BEGIN MATERIAL

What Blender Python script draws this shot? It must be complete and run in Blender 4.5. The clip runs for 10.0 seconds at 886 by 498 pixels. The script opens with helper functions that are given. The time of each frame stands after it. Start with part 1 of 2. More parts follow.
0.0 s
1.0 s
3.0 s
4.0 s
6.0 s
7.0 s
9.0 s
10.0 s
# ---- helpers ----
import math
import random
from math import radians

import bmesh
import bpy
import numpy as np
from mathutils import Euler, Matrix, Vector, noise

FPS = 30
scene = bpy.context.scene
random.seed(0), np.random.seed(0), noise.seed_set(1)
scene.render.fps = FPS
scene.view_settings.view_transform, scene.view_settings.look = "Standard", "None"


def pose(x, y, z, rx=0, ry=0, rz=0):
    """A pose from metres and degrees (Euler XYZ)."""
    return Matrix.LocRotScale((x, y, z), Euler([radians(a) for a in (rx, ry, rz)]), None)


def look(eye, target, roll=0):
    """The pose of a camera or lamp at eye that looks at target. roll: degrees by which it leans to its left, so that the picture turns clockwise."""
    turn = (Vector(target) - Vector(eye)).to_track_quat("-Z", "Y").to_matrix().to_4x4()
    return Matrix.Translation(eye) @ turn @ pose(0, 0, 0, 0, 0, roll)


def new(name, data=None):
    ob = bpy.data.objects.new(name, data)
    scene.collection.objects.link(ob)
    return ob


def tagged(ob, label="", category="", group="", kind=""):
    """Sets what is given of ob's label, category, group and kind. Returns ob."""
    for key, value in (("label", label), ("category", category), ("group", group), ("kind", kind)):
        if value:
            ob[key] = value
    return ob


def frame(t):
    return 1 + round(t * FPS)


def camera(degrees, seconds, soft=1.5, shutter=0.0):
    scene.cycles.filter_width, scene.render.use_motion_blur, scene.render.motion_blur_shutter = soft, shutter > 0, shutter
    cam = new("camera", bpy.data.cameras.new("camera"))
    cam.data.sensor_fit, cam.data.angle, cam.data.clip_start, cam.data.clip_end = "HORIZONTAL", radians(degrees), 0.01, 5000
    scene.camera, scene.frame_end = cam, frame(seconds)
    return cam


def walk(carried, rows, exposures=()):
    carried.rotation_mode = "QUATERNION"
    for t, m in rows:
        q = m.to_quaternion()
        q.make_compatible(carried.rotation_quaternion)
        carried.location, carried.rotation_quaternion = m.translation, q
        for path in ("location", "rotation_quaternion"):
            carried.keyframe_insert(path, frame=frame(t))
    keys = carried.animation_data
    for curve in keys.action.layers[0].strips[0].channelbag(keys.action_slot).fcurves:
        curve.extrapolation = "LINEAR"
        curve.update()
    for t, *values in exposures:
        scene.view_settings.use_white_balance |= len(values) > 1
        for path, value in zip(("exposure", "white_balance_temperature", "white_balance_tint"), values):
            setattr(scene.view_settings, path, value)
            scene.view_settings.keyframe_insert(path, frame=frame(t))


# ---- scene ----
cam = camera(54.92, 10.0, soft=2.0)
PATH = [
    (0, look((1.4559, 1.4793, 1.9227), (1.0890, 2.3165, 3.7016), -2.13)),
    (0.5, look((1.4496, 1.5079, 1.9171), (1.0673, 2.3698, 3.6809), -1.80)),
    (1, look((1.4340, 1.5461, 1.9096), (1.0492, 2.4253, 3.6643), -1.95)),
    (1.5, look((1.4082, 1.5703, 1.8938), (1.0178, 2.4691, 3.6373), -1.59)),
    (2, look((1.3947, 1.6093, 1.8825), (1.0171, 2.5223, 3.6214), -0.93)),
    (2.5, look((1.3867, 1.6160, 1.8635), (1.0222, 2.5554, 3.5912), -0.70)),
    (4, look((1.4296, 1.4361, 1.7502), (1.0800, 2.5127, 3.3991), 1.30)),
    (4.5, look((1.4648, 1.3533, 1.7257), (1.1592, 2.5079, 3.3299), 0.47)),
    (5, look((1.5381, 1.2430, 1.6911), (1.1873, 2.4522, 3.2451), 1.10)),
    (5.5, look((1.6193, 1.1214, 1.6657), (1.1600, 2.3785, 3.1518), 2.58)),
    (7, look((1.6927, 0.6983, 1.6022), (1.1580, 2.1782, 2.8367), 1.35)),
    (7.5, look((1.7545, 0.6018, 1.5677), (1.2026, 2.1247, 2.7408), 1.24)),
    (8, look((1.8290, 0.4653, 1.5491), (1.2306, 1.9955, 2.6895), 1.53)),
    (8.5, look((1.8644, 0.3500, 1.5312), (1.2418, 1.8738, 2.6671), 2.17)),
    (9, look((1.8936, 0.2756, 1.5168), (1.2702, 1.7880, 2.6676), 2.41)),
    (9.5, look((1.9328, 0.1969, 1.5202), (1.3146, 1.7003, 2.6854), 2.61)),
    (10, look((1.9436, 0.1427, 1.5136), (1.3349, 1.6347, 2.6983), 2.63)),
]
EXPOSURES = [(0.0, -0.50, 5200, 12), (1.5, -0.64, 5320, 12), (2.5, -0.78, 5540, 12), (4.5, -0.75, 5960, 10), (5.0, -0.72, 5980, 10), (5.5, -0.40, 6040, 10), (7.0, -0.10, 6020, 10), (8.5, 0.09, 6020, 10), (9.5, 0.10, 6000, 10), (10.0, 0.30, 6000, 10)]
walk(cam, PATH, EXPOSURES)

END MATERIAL

_WHAT YOU WILL DO:_ From the listing, copy each line containing the word "degrees".

_FULL ANSWER:_
    """A pose from metres and degrees (Euler XYZ)."""
    """The pose of a camera or lamp at eye that looks at target. roll: degrees by which it leans to its left, so that the picture turns clockwise."""
def camera(degrees, seconds, soft=1.5, shutter=0.0):
    cam.data.sensor_fit, cam.data.angle, cam.data.clip_start, cam.data.clip_end = "HORIZONTAL", radians(degrees), 0.01, 5000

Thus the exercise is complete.